The year 2024 was challenging for both supply chain professionals and supply chain technology startups in Europe, marked by macroeconomic difficulties and geopolitical crises. The pressure on companies to make their supply chains more resilient and sustainable is greater than ever. Our “Supply Chain Tech Report 2024 (SCT24),” a collaboration with Prequel Ventures — the leading venture capital fund for supply chain technology startups in Europe — features deep insights into the current challenges faced by supply chain executives and the ways in which these challenges can be addressed through technological innovation. SCT24 also reviews European supply chain technology startup funding and founding trends, and provides a comprehensive directory of active supply chain tech startups.
Global supply chain faces new normal of disruption
Disrupted supply chains have become the new normal for companies globally, leading to fluctuating costs and more frequent disruptions to service levels and lead times. Such unpredictability in supply chain performance is having a significant impact on businesses worldwide, with many companies reacting by building up inventory. We think smarter solutions are needed — as supply chain disruptions can be expected to continue for the foreseeable future due to a host of supply, demand, and ecosystem stressors.
Transportation, warehousing, and procurement are at the heart of today’s supply chain disruptions (Exhibit 1). But supply chain leaders also are looking ahead to what comes next — with evolving business models, regulation, and greater supply chain interconnectedness of most concern as future disruption drivers. Industry-leading supply chains are looking for an edge through technology, and a wide range of European supply chain startups are set to deliver the innovative solutions they require.
Future trends in supply chain technology and investment
Technology investments in the supply chain today are still mainly being driven by the need for cost savings, lead time reduction, and enhanced operational agility, with leading players viewing their supply chain as a strategic asset and harnessing technology to combat disruption.
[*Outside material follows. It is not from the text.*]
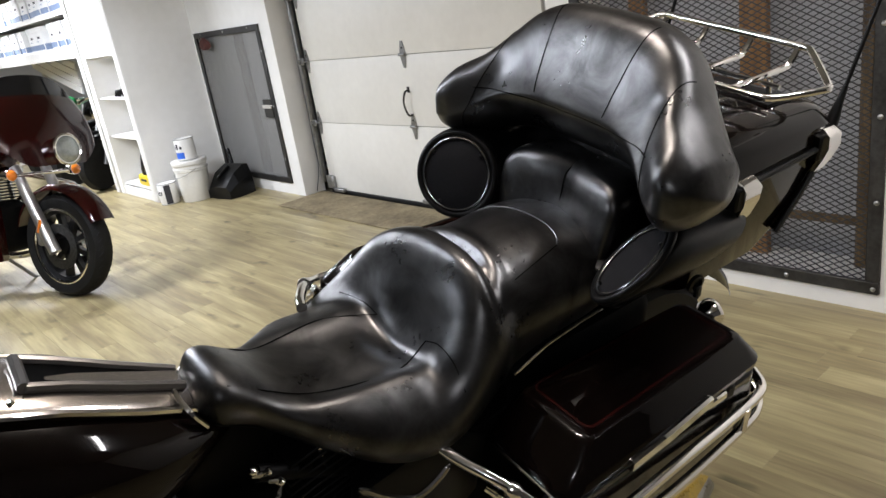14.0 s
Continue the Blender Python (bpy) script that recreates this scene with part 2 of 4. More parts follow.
def add_loft(bm, rings, caps=True, closed=True, loop=False):
    rows = [[bm.verts.new(p) for p in ring] for ring in rings]
    n = len(rows[0])
    pairs = list(zip(rows, rows[1:])) + ([(rows[-1], rows[0])] if loop else [])
    for a, b in pairs:
        for i in range(n if closed else n - 1):
            j = (i + 1) % n
            try:
                bm.faces.new((a[i], a[j], b[j], b[i]))
            except ValueError:
                pass
    if caps and closed and not loop:
        bm.faces.new(rows[0][::-1])
        bm.faces.new(rows[-1])
    return bm


def loft(rings, **k):
    return add_loft(bmesh.new(), rings, **k)


def spline(pts, n=8, closed=False):
    """Points on a Catmull-Rom curve through pts."""
    P = [Vector(p) for p in pts]
    out = []
    m = len(P)
    for i in range(m if closed else m - 1):
        if closed:
            a, b, c, d = P[i - 1], P[i], P[(i + 1) % m], P[(i + 2) % m]
        else:
            b, c = P[i], P[i + 1]
            a = P[i - 1] if i else b * 2 - c
            d = P[i + 2] if i + 2 < m else c * 2 - b
        for k in range(n):
            t = k / n
            out.append(0.5 * (2 * b + (c - a) * t + (2 * a - 5 * b + 4 * c - d) * t * t + (3 * b - a - 3 * c + d) * t ** 3))
    if not closed:
        out.append(P[-1])
    return out


def add_tube(bm, pts, r, seg=10, closed=False, flat=1.0):
    P = [Vector(p) for p in pts]
    rings = []
    ref = None
    m = len(P)
    for i, p in enumerate(P):
        if closed:
            d = P[(i + 1) % m] - P[i - 1]
        else:
            d = P[min(i + 1, m - 1)] - P[max(i - 1, 0)]
        d.normalize()
        if ref is None:
            ref = Vector((0, 0, 1)) if abs(d.z) < 0.9 else Vector((1, 0, 0))
        x = (ref - d * ref.dot(d)).normalized()
        ref = x
        y = d.cross(x)
        rr = r[i] if isinstance(r, (list, tuple)) else r
        rings.append([p + (x * math.cos(a) * flat + y * math.sin(a)) * rr for a in (2 * math.pi * k / seg for k in range(seg))])
    return add_loft(bm, rings, caps=not closed, loop=closed)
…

Many corporates, however, are missing the mark on innovation by focusing on customized, large-scale software rather than agile, best-in-class solutions. And both large and small firms have issues to overcome in adopting new technology: Larger firms often face internal resistance, while smaller firms lack resources and talent. Supply chain tech startups must be able to adapt to both ends of this spectrum.
For European venture funds, supply chain and logistics are on the agenda and increasing in importance. Venture fund investment activity is expected to pick up steam again in the next three years, after falling in 2024 due to difficult economic conditions and international crises. The average funding round size for earlier investment stages has increased, and there appears to be high competition among investors for higher quality deals (Exhibit 2). Key supply chain segments that are trending for venture capital funding and new startup activity include sustainability, procurement, and planning.
Next steps in supply chain innovation
Our assessment of supply chain disruption drivers and the European supply chain startup ecosystem leads us to several perspectives for supply chain corporates, startups, and investors to consider.
Corporates need TO embrace tech as a strategic asset
Corporates need to see technology as a key component of their supply chain strategy and as a strategic asset to achieve competitive advantage. Large software vendors often promise fully integrated solutions that will solve all problems but seldom possess leading-edge technology. Companies need to focus on building a strong data backbone and adding best-in-breed technology, including from the startup ecosystem, to make the best use of the breadth of technology available.
Startups should aim to create scalable, compatible solutions
Startups that are developing supply chain technology need to ensure that their products are scalable — expanding rather than replacing existing tools. They need to design their products and services with compatibility with other systems in mind and focus on short and easy implementation for maximum impact. User experience and short time to value for daily users as well as clear ROI-driven business cases need to be top of mind when designing onboarding strategies.
Investors should focus on assessing tech adoption and market needs
Investors in supply chain tech need to focus less on how novel a technology might be and more on what is important in the technology choice and adoption process — such as identifying and meeting needs not being met by traditional tech providers, as well as the ease of integration and implementation. To determine which startups could bring actual incremental value to the table, investors must have a solid understanding of the existing tech stack and use cases within the supply chain domain. Equally, they need to carefully assess supply chain tech business models and understand the profitability and dynamics of the underlying markets before placing their bets.